Task objective – Every line with the word "target" in it should be extracted from the data that follows.

----

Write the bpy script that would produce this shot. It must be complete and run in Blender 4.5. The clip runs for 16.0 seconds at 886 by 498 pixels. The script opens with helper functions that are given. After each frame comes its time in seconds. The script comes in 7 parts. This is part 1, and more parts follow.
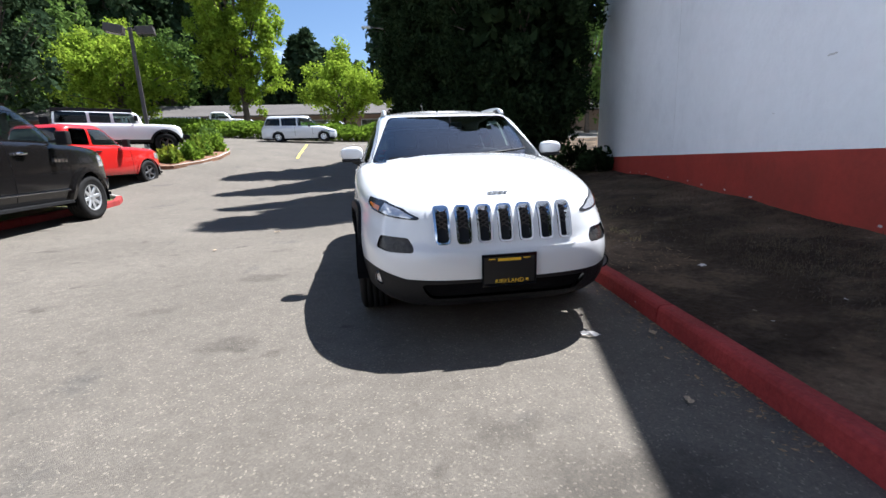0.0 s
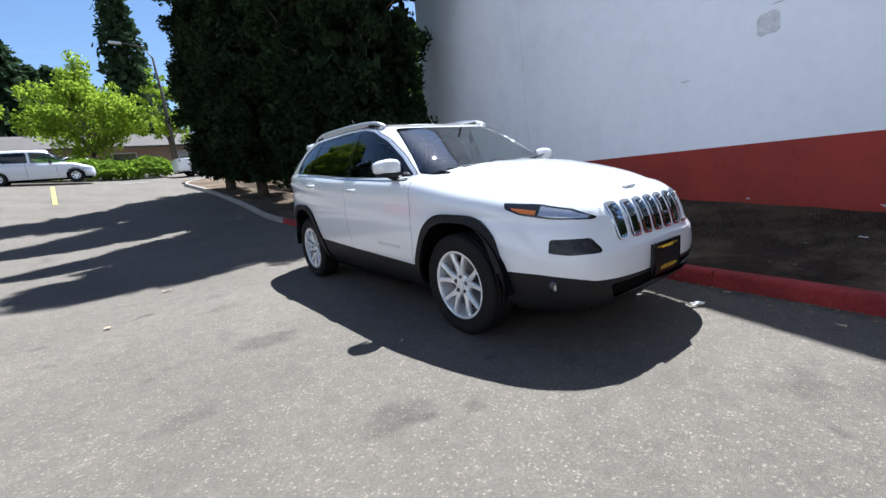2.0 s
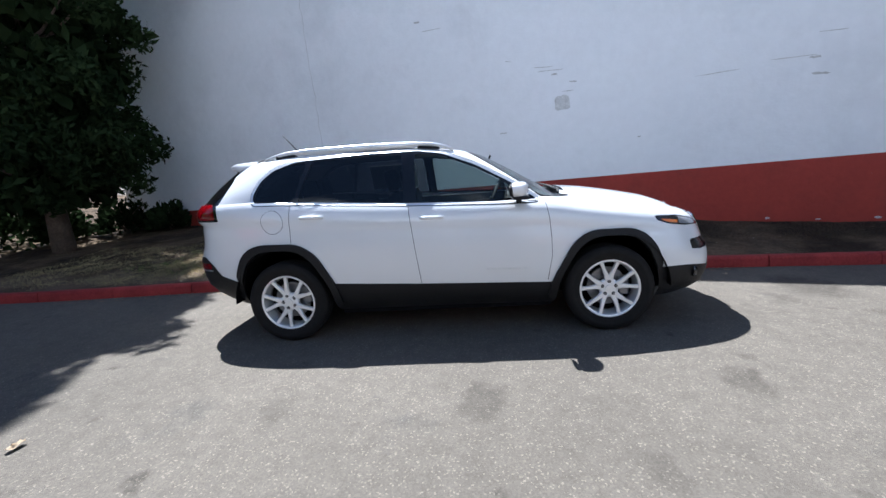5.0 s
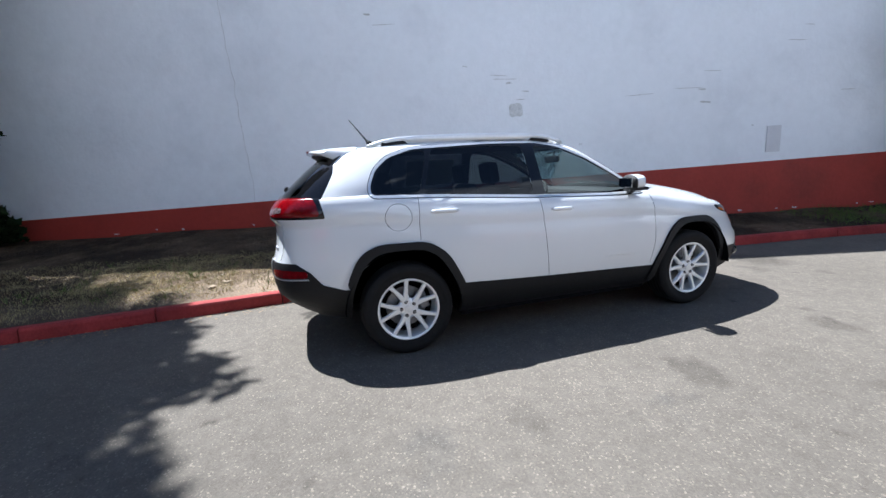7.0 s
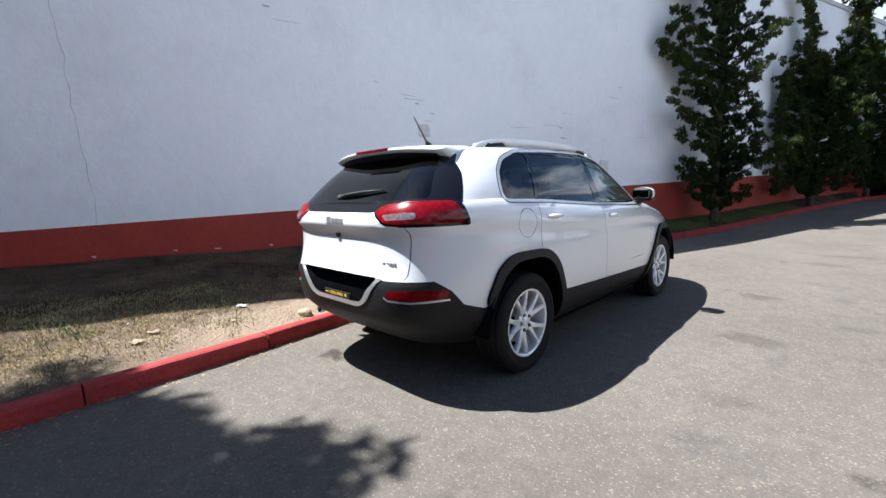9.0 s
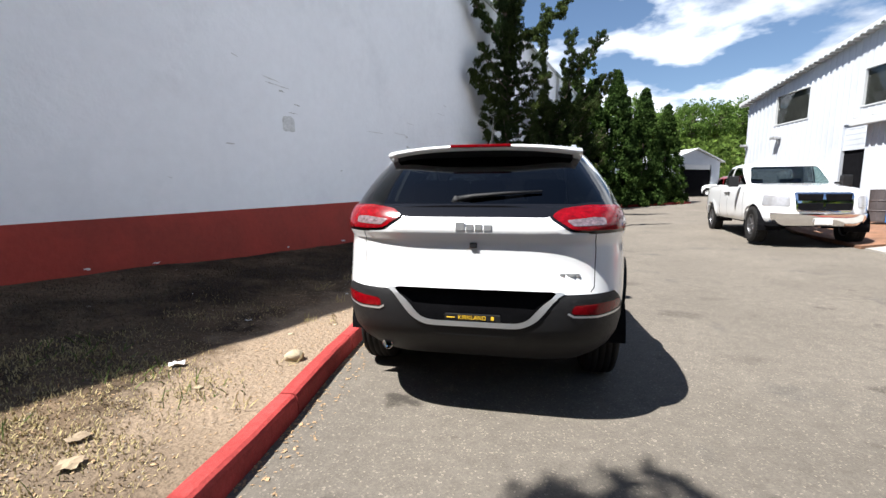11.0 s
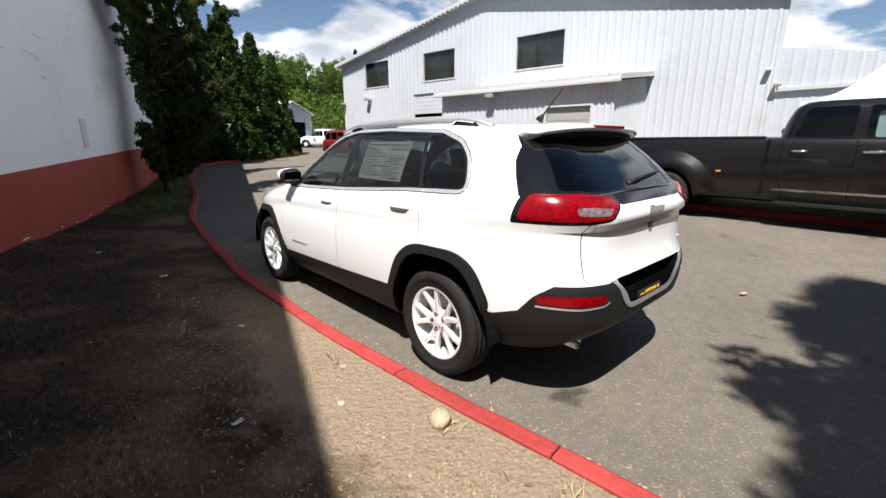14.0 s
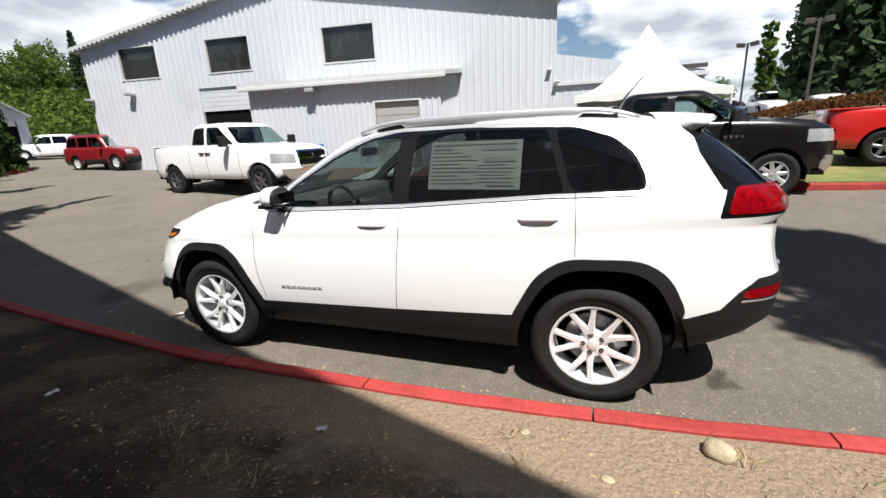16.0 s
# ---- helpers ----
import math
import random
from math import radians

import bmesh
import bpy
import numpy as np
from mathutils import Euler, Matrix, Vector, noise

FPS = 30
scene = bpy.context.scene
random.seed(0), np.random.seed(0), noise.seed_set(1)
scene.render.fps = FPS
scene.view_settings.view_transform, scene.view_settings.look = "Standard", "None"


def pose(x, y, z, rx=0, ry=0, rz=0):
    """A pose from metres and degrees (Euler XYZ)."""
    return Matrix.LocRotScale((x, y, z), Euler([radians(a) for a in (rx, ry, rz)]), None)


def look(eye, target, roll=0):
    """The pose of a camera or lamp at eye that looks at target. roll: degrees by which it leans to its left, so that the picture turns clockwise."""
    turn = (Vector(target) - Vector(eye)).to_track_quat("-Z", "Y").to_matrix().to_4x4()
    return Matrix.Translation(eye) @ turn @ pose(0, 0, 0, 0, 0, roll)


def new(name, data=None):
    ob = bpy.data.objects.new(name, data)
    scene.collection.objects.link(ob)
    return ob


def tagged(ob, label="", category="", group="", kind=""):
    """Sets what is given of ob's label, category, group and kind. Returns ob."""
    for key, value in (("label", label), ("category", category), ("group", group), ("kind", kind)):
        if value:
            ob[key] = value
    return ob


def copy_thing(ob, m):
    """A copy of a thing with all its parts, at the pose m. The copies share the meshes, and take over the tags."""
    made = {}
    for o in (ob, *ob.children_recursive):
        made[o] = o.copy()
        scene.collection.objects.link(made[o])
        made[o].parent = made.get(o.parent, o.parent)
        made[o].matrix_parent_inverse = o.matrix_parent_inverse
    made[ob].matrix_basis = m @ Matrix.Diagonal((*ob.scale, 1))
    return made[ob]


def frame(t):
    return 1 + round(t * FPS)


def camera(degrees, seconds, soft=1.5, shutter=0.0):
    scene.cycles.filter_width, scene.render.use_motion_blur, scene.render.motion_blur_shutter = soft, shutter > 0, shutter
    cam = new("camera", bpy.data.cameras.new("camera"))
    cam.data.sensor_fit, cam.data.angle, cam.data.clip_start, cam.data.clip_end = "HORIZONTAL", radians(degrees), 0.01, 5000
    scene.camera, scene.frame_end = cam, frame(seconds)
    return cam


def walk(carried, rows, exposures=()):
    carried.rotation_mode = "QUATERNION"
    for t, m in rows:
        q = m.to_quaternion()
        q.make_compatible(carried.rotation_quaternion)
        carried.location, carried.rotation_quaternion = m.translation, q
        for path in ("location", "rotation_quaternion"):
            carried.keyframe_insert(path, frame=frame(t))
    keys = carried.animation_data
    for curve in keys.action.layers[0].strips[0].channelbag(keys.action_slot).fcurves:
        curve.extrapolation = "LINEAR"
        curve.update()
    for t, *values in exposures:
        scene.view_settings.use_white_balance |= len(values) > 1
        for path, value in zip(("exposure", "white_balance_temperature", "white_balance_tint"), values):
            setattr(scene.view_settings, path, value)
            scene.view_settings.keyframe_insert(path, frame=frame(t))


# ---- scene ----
cam = camera(92.5, 16.0)
PATH = [
    (0, (-0.735, -4.647, 1.191), (-0.447, -2.72, 0.74), -1.9),
    (0.5, (-1.221, -4.461, 1.197), (-0.667, -2.593, 0.744), -3.6),
    (1, (-1.691, -4.216, 1.154), (-0.952, -2.4, 0.756), -4.0),
    (1.5, (-2.21, -3.918, 1.157), (-1.203, -2.233, 0.772), -3.7),
    (2, (-2.648, -3.55, 1.161), (-1.468, -1.98, 0.78), -5.2),
    (2.5, (-3.032, -3.112, 1.17), (-1.632, -1.729, 0.813), -4.5),
    (3, (-3.365, -2.654, 1.19), (-1.812, -1.444, 0.84), -4.2),
    (3.2, (-3.473, -2.432, 1.208), (-1.859, -1.307, 0.849), -4.8),
    (5.3, (-4.316, 0.004, 1.388), (-2.352, 0.13, 1.034), -3.6),
    (5.5, (-4.295, 0.253, 1.404), (-2.33, 0.348, 1.042), -3.3),
    (6, (-4.255, 0.847, 1.413), (-2.299, 0.68, 1.034), -2.9),
    (6.5, (-4.097, 1.423, 1.369), (-2.161, 1.035, 1.05), -3.3),
    (7, (-3.909, 1.983, 1.367), (-2.028, 1.407, 1.005), -3.1),
    (7.5, (-3.63, 2.492, 1.355), (-1.822, 1.698, 1.037), -2.6),
    (8, (-3.292, 2.977, 1.32), (-1.601, 1.948, 1.035), -1.0),
    (8.5, (-2.911, 3.401, 1.304), (-1.372, 2.153, 1.032), -1.7),
    (9, (-2.487, 3.792, 1.288), (-1.095, 2.382, 1.013), -1.9),
    (10.15, (-1.28, 4.38, 1.285), (-0.413, 2.58, 1.01), -1.3),
    (11.3, (0.071, 4.548, 1.293), (0.227, 2.573, 1.016), -0.7),
    (11.5, (0.293, 4.55, 1.31), (0.292, 2.576, 0.986), -1.3),
    (12, (0.841, 4.459, 1.298), (0.578, 2.504, 0.965), 0.2),
    (12.5, (1.321, 4.286, 1.344), (0.763, 2.398, 0.988), 0.1),
    (13, (1.831, 4.06, 1.381), (0.985, 2.293, 0.979), -0.6),
    (13.5, (2.218, 3.694, 1.435), (1.095, 2.103, 0.976), -0.7),
    (14, (2.565, 3.256, 1.48), (1.256, 1.824, 0.994), -0.0),
    (14.5, (2.815, 2.735, 1.488), (1.395, 1.423, 0.976), -1.5),
    (15, (3.034, 2.252, 1.515), (1.411, 1.19, 1.026), -1.4),
    (15.5, (3.145, 1.762, 1.528), (1.405, 0.91, 1.033), -2.4),
    (16, (3.175, 1.308, 1.538), (1.359, 0.655, 1.013), -2.7),
]
walk(cam, [(t, look(eye, target, roll)) for t, eye, target, roll in PATH], exposures=[(0, 1.56, 5750, 10), (2, 1.56, 5550, 9), (5.5, 1.54, 5500, 9), (9, 1.56, 5750, 9), (11.5, 1.48, 6250, 10), (13.5, 1.26, 6350, 10), (14.5, 0.98, 6400, 10), (16, 0.98, 6350, 10)])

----

Correct response –
def look(eye, target, roll=0):
    """The pose of a camera or lamp at eye that looks at target. roll: degrees by which it leans to its left, so that the picture turns clockwise."""
    turn = (Vector(target) - Vector(eye)).to_track_quat("-Z", "Y").to_matrix().to_4x4()
walk(cam, [(t, look(eye, target, roll)) for t, eye, target, roll in PATH], exposures=[(0, 1.56, 5750, 10), (2, 1.56, 5550, 9), (5.5, 1.54, 5500, 9), (9, 1.56, 5750, 9), (11.5, 1.48, 6250, 10), (13.5, 1.26, 6350, 10), (14.5, 0.98, 6400, 10), (16, 0.98, 6350, 10)])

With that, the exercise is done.